An ectopic pregnancy occurs when a fertilized egg implants somewhere other than the uterus, most commonly in a fallopian tube. In a tubal pregnancy, the embryo cannot survive. The tube is too narrow and lacks the blood supply to support a growing pregnancy, and if left untreated, the expanding tissue can rupture the tube and cause life-threatening bleeding.

In extremely rare cases, an embryo implants in the abdominal cavity rather than the tube and manages to develop a blood supply from surrounding organs. A Medline search covering a decade of medical literature found only 11 reported cases of a secondary abdominal pregnancy reaching a viable gestational age. In one documented case, a live female baby weighing 2.3 kg was delivered from the abdominal cavity at 33 weeks. The baby cried at birth but developed respiratory distress and required intensive care. These cases are medical emergencies, not a viable alternative to uterine pregnancy, and they carry extreme risks to the mother including catastrophic bleeding.

Where Artificial Womb Technology Stands

Several research teams are developing artificial womb systems designed to support premature babies outside the body. The most well-known is the EXTEND system from the Children’s Hospital of Philadelphia, which uses a fluid-filled chamber to simulate the uterine environment. A similar system called EVE was developed by researchers at Tohoku University and the University of Western Australia.

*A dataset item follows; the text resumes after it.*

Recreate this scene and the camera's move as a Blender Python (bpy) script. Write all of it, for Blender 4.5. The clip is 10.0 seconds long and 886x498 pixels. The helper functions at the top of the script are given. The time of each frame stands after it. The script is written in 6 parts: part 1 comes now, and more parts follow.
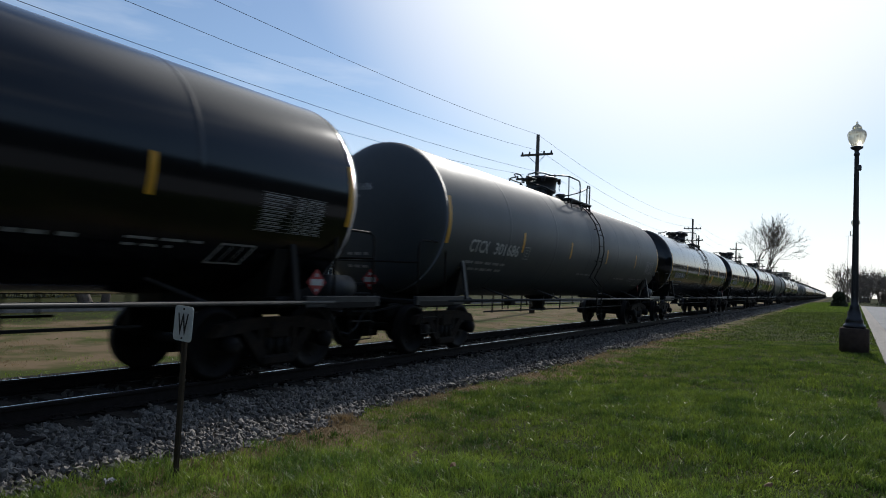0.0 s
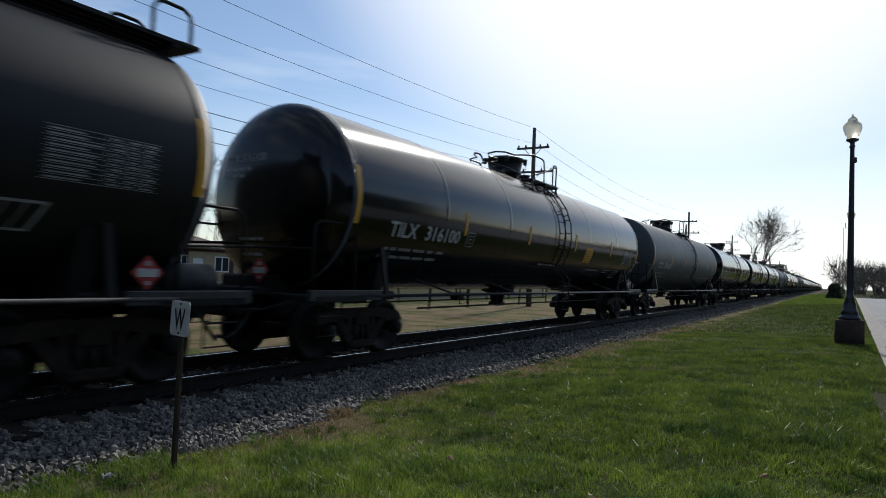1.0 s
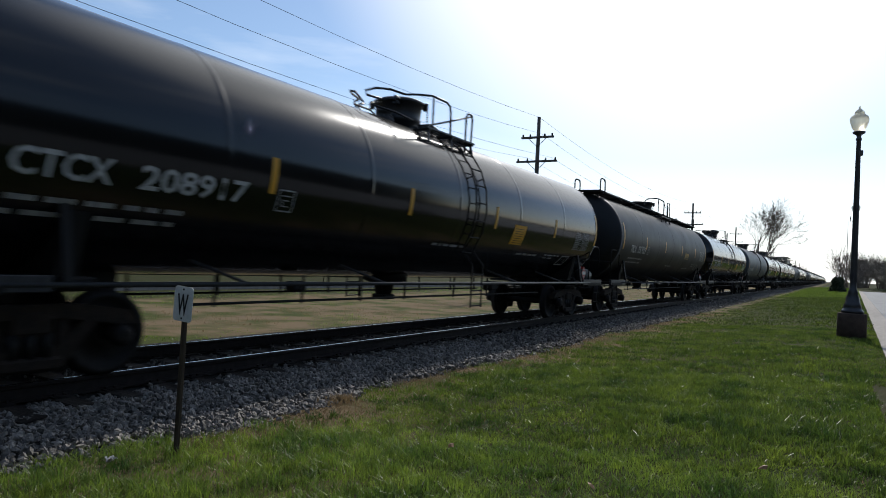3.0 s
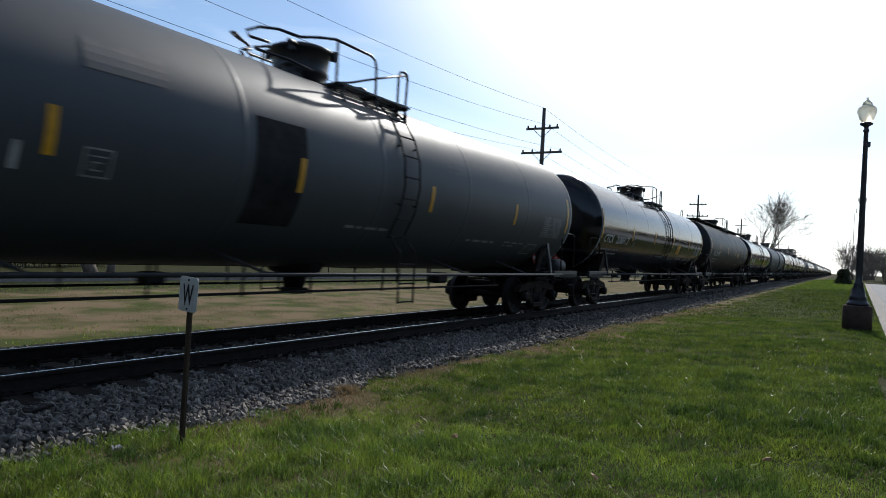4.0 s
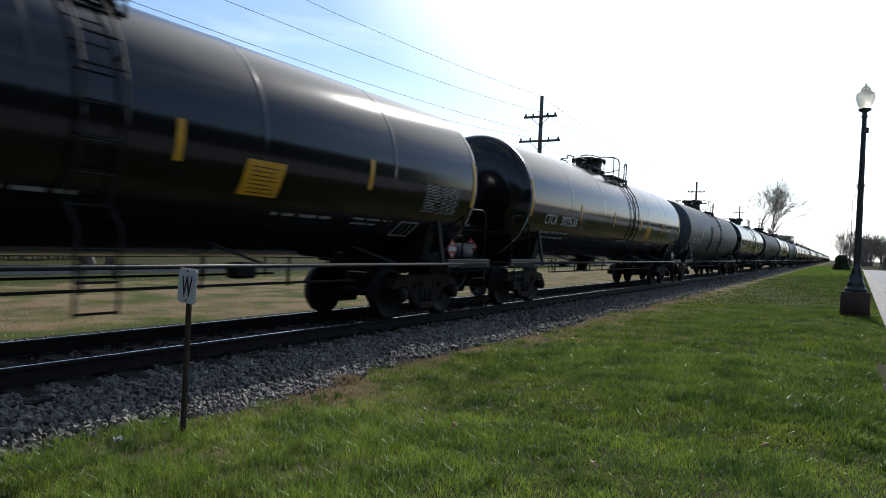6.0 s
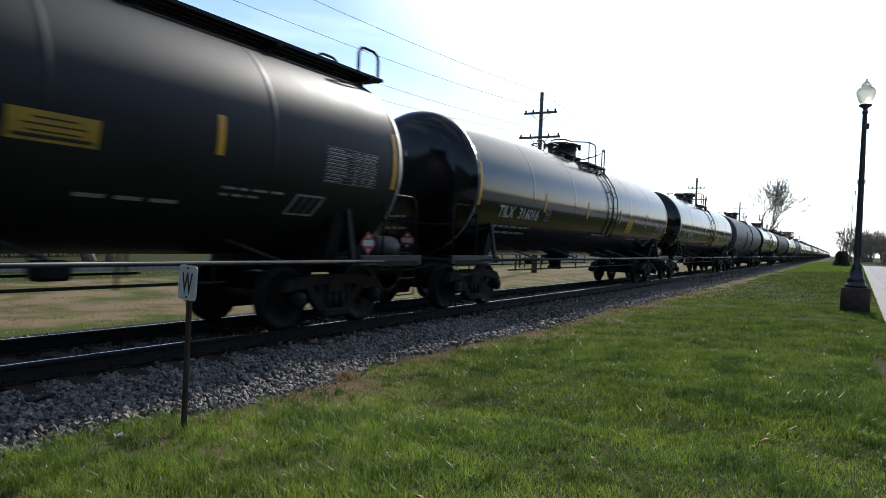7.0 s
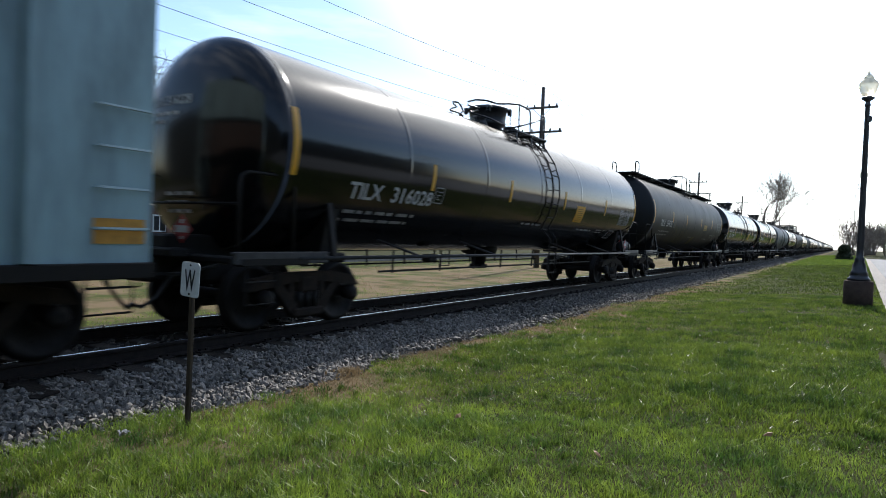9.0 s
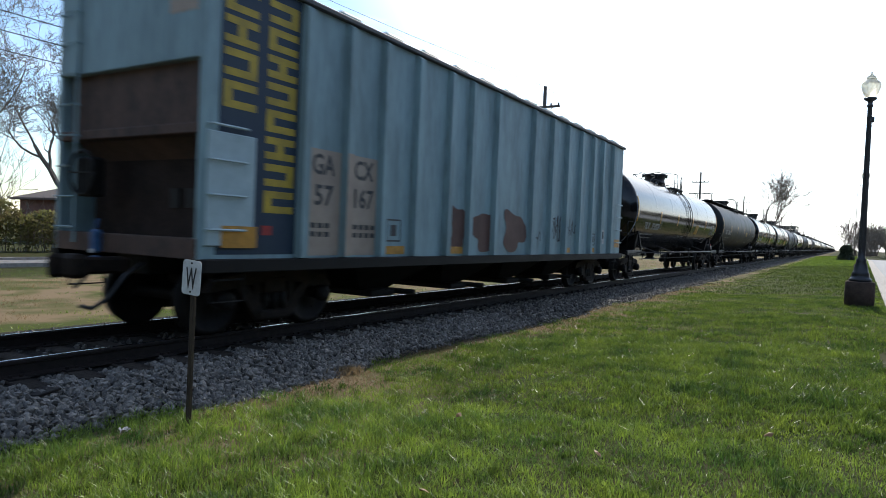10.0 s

These devices are designed for fetuses between roughly 13 weeks of gestation and full term. They cannot support an embryo from fertilization through the early stages of organ formation. The technology also lacks the placenta’s ability to convert pulsatile blood flow from arteries into the smooth, steady flow needed in the umbilical vein, a technical challenge that has not been solved. No artificial womb has been approved for use in humans, and the long-term psychological and developmental effects on children gestated this way remain entirely unknown.

A concept facility called EctoLife, announced in late 2022, attracted media attention as the “world’s first artificial womb facility,” but it was a conceptual project created by a filmmaker and science communicator, not a functioning medical device. The gap between current technology and a system that could carry a human embryo from fertilization to birth remains enormous.